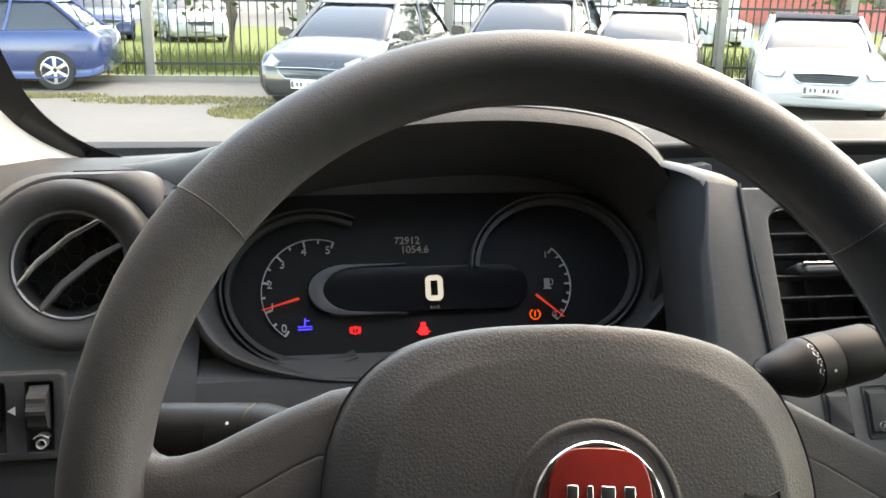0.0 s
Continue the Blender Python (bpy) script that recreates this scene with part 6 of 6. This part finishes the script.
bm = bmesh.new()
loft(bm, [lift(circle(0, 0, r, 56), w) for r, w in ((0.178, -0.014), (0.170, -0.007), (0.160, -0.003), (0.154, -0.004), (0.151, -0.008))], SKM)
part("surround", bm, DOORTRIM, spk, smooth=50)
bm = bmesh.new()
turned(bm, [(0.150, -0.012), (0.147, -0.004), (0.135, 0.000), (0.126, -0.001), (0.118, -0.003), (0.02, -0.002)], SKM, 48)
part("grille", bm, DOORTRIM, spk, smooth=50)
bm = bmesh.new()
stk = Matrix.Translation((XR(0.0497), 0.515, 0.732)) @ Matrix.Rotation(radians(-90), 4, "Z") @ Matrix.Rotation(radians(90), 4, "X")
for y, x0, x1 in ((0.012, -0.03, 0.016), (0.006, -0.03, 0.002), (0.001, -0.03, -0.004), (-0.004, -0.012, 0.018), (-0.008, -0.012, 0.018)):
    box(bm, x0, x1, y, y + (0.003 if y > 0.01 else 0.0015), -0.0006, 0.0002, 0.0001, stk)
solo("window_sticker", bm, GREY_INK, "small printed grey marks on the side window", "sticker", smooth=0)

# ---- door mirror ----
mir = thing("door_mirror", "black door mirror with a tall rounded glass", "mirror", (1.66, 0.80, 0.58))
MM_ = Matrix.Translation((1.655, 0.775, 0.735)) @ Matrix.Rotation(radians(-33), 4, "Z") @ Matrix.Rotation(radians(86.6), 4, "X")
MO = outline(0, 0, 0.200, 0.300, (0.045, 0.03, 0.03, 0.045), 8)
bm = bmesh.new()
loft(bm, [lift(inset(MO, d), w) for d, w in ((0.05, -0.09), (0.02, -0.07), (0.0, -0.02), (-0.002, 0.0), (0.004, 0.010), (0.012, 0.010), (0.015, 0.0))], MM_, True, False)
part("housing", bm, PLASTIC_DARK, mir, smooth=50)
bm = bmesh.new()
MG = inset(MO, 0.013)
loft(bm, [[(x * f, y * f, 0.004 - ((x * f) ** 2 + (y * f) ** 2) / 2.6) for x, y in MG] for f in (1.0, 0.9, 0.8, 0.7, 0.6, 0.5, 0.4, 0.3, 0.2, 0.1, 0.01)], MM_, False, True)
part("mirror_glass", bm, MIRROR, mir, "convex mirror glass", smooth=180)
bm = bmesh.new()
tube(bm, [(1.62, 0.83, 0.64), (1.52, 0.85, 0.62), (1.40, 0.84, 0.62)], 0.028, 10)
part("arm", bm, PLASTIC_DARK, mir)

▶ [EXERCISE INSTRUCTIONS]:
Both the line with "Continue the Blender" and the line with "printed grey marks" belong in the extract, along with every line between them; set down those lines exactly and only.

▶ [SOLUTION]:
Continue the Blender Python (bpy) script that recreates this scene with part 6 of 6. This part finishes the script.
bm = bmesh.new()
loft(bm, [lift(circle(0, 0, r, 56), w) for r, w in ((0.178, -0.014), (0.170, -0.007), (0.160, -0.003), (0.154, -0.004), (0.151, -0.008))], SKM)
part("surround", bm, DOORTRIM, spk, smooth=50)
bm = bmesh.new()
turned(bm, [(0.150, -0.012), (0.147, -0.004), (0.135, 0.000), (0.126, -0.001), (0.118, -0.003), (0.02, -0.002)], SKM, 48)
part("grille", bm, DOORTRIM, spk, smooth=50)
bm = bmesh.new()
stk = Matrix.Translation((XR(0.0497), 0.515, 0.732)) @ Matrix.Rotation(radians(-90), 4, "Z") @ Matrix.Rotation(radians(90), 4, "X")
for y, x0, x1 in ((0.012, -0.03, 0.016), (0.006, -0.03, 0.002), (0.001, -0.03, -0.004), (-0.004, -0.012, 0.018), (-0.008, -0.012, 0.018)):
    box(bm, x0, x1, y, y + (0.003 if y > 0.01 else 0.0015), -0.0006, 0.0002, 0.0001, stk)
solo("window_sticker", bm, GREY_INK, "small printed grey marks on the side window", "sticker", smooth=0)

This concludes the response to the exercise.